━━━━━ STORED DATA
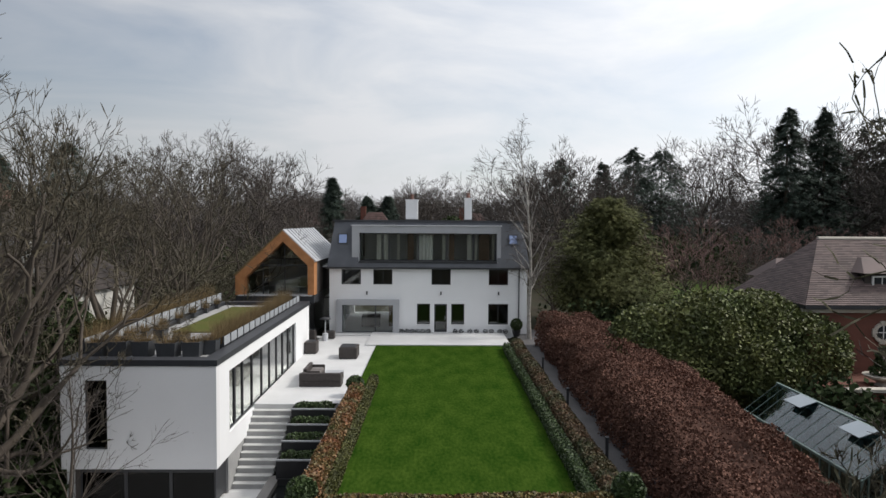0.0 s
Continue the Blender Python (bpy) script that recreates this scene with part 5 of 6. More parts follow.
# ---- play area ----
tramp = thing("trampoline", (3.95, -33.3, FZ), "large trampoline with teal pad and black safety net", "trampoline")
tramp.scale = (1.02, 1.25, 1.0)
RT2 = 1.86
part("mat", MB().ring((0, 0), 0.0, RT2 - 0.3, 0.78, 0.8, 8, math.pi / 8), NET, tramp)
part("pad", MB().ring((0, 0), RT2 - 0.32, RT2 + 0.06, 0.79, 0.85, 8, math.pi / 8), TEAL, tramp, "teal padded rim")
part("skirt", MB().ring((0, 0), RT2 + 0.0, RT2 + 0.03, 0.5, 0.788, 8, math.pi / 8), TEAL, tramp)
for i in range(8):
    a = 2 * math.pi * (i + 0.5) / 8
    c, s = math.cos(a), math.sin(a)
    part("pole", MB().rod((c * (RT2 + 0.1), s * (RT2 + 0.1), 0.0), (c * (RT2 + 0.1), s * (RT2 + 0.1), 2.78), 0.03), DARK_METAL, tramp)
    b = 2 * math.pi * (i + 1.5) / 8
    p, q = Vector((c * (RT2 - 0.02), s * (RT2 - 0.02), 0)), Vector((math.cos(b) * (RT2 - 0.02), math.sin(b) * (RT2 - 0.02), 0))
    net = MB()
    for k in range(28):
        u = p.lerp(q, k / 27)
        net.rod((u.x, u.y, 0.85), (u.x, u.y, 2.72), 0.014, n=3)
    for k in range(28):
        z = 0.88 + 1.84 * k / 27
        net.rod((p.x, p.y, z), (q.x, q.y, z), 0.014, n=3)
    part("net_panel", net, NET, tramp)

tower = thing("play_tower", (-4.6, -33.9, FZ), "timber climbing tower with green slide and monkey bars", "play tower")
for sx in (-0.55, 0.55):
    for sy in (-0.55, 0.55):
        part("post", MB().box(sx - 0.05, sx + 0.05, sy - 0.05, sy + 0.05, 0, 2.3), FRAME_WOOD, tower)
for i in range(8):
    part("deck_board", MB().box(-0.6, 0.6, -0.6 + 0.15 * i, -0.6 + 0.15 * i + 0.135, 1.15, 1.19), FRAME_WOOD, tower)
for i in range(8):
    part("side_board", MB().box(-0.6 + 0.15 * i, -0.6 + 0.15 * i + 0.13, -0.63, -0.61, 1.2, 1.8), FRAME_WOOD, tower)
for sy in (-0.6, 0.6):
    part("rail", MB().box(-0.6, 0.6, sy - 0.03, sy + 0.03, 1.82, 1.9), FRAME_WOOD, tower)
    part("rail", MB().box(-0.6, 0.6, sy - 0.03, sy + 0.03, 2.22, 2.3), FRAME_WOOD, tower)
part("rail", MB().box(-0.63, -0.57, -0.56, 0.56, 1.82, 1.9), FRAME_WOOD, tower)
for k in range(5):
    part("ladder_rung", MB().rod((-0.66, -0.4, 0.2 + 0.2 * k), (-0.66, 0.4, 0.2 + 0.2 * k), 0.025), FRAME_WOOD, tower)
slide = MB()
prof = [(0.6, 1.18), (0.9, 1.1), (1.4, 0.75), (2.0, 0.35), (2.6, 0.16), (3.0, 0.14)]
for i in range(len(prof) - 1):
    (x0, z0), (x1, z1) = prof[i], prof[i + 1]
    slide.add([(x0, -0.22, z0), (x1, -0.22, z1), (x1, 0.22, z1), (x0, 0.22, z0), (x0, -0.22, z0 - 0.03), (x1, -0.22, z1 - 0.03), (x1, 0.22, z1 - 0.03), (x0, 0.22, z0 - 0.03)],
              [(0, 1, 2, 3), (7, 6, 5, 4), (0, 4, 5, 1), (3, 2, 6, 7)])
    for sy in (-0.25, 0.22):
        slide.add([(x0, sy, z0 - 0.03), (x1, sy, z1 - 0.03), (x1, sy, z1 + 0.14), (x0, sy, z0 + 0.14), (x0, sy + 0.03, z0 - 0.03), (x1, sy + 0.03, z1 - 0.03), (x1, sy + 0.03, z1 + 0.14), (x0, sy + 0.03, z0 + 0.14)],
                  [(0, 1, 2, 3), (7, 6, 5, 4), (3, 2, 6, 7), (0, 4, 5, 1)])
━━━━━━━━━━
- TASK BRIEF -
Would you set down the listing exactly, omitting pictures?

- EXERCISE ANSWER -
0.0 s
Continue the Blender Python (bpy) script that recreates this scene with part 5 of 6. More parts follow.
# ---- play area ----
tramp = thing("trampoline", (3.95, -33.3, FZ), "large trampoline with teal pad and black safety net", "trampoline")
tramp.scale = (1.02, 1.25, 1.0)
RT2 = 1.86
part("mat", MB().ring((0, 0), 0.0, RT2 - 0.3, 0.78, 0.8, 8, math.pi / 8), NET, tramp)
part("pad", MB().ring((0, 0), RT2 - 0.32, RT2 + 0.06, 0.79, 0.85, 8, math.pi / 8), TEAL, tramp, "teal padded rim")
part("skirt", MB().ring((0, 0), RT2 + 0.0, RT2 + 0.03, 0.5, 0.788, 8, math.pi / 8), TEAL, tramp)
for i in range(8):
    a = 2 * math.pi * (i + 0.5) / 8
    c, s = math.cos(a), math.sin(a)
    part("pole", MB().rod((c * (RT2 + 0.1), s * (RT2 + 0.1), 0.0), (c * (RT2 + 0.1), s * (RT2 + 0.1), 2.78), 0.03), DARK_METAL, tramp)
    b = 2 * math.pi * (i + 1.5) / 8
    p, q = Vector((c * (RT2 - 0.02), s * (RT2 - 0.02), 0)), Vector((math.cos(b) * (RT2 - 0.02), math.sin(b) * (RT2 - 0.02), 0))
    net = MB()
    for k in range(28):
        u = p.lerp(q, k / 27)
        net.rod((u.x, u.y, 0.85), (u.x, u.y, 2.72), 0.014, n=3)
    for k in range(28):
        z = 0.88 + 1.84 * k / 27
        net.rod((p.x, p.y, z), (q.x, q.y, z), 0.014, n=3)
    part("net_panel", net, NET, tramp)

tower = thing("play_tower", (-4.6, -33.9, FZ), "timber climbing tower with green slide and monkey bars", "play tower")
for sx in (-0.55, 0.55):
    for sy in (-0.55, 0.55):
        part("post", MB().box(sx - 0.05, sx + 0.05, sy - 0.05, sy + 0.05, 0, 2.3), FRAME_WOOD, tower)
for i in range(8):
    part("deck_board", MB().box(-0.6, 0.6, -0.6 + 0.15 * i, -0.6 + 0.15 * i + 0.135, 1.15, 1.19), FRAME_WOOD, tower)
for i in range(8):
    part("side_board", MB().box(-0.6 + 0.15 * i, -0.6 + 0.15 * i + 0.13, -0.63, -0.61, 1.2, 1.8), FRAME_WOOD, tower)
for sy in (-0.6, 0.6):
    part("rail", MB().box(-0.6, 0.6, sy - 0.03, sy + 0.03, 1.82, 1.9), FRAME_WOOD, tower)
    part("rail", MB().box(-0.6, 0.6, sy - 0.03, sy + 0.03, 2.22, 2.3), FRAME_WOOD, tower)
part("rail", MB().box(-0.63, -0.57, -0.56, 0.56, 1.82, 1.9), FRAME_WOOD, tower)
for k in range(5):
    part("ladder_rung", MB().rod((-0.66, -0.4, 0.2 + 0.2 * k), (-0.66, 0.4, 0.2 + 0.2 * k), 0.025), FRAME_WOOD, tower)
slide = MB()
prof = [(0.6, 1.18), (0.9, 1.1), (1.4, 0.75), (2.0, 0.35), (2.6, 0.16), (3.0, 0.14)]
for i in range(len(prof) - 1):
    (x0, z0), (x1, z1) = prof[i], prof[i + 1]
    slide.add([(x0, -0.22, z0), (x1, -0.22, z1), (x1, 0.22, z1), (x0, 0.22, z0), (x0, -0.22, z0 - 0.03), (x1, -0.22, z1 - 0.03), (x1, 0.22, z1 - 0.03), (x0, 0.22, z0 - 0.03)],
              [(0, 1, 2, 3), (7, 6, 5, 4), (0, 4, 5, 1), (3, 2, 6, 7)])
    for sy in (-0.25, 0.22):
        slide.add([(x0, sy, z0 - 0.03), (x1, sy, z1 - 0.03), (x1, sy, z1 + 0.14), (x0, sy, z0 + 0.14), (x0, sy + 0.03, z0 - 0.03), (x1, sy + 0.03, z1 - 0.03), (x1, sy + 0.03, z1 + 0.14), (x0, sy + 0.03, z0 + 0.14)],
                  [(0, 1, 2, 3), (7, 6, 5, 4), (3, 2, 6, 7), (0, 4, 5, 1)])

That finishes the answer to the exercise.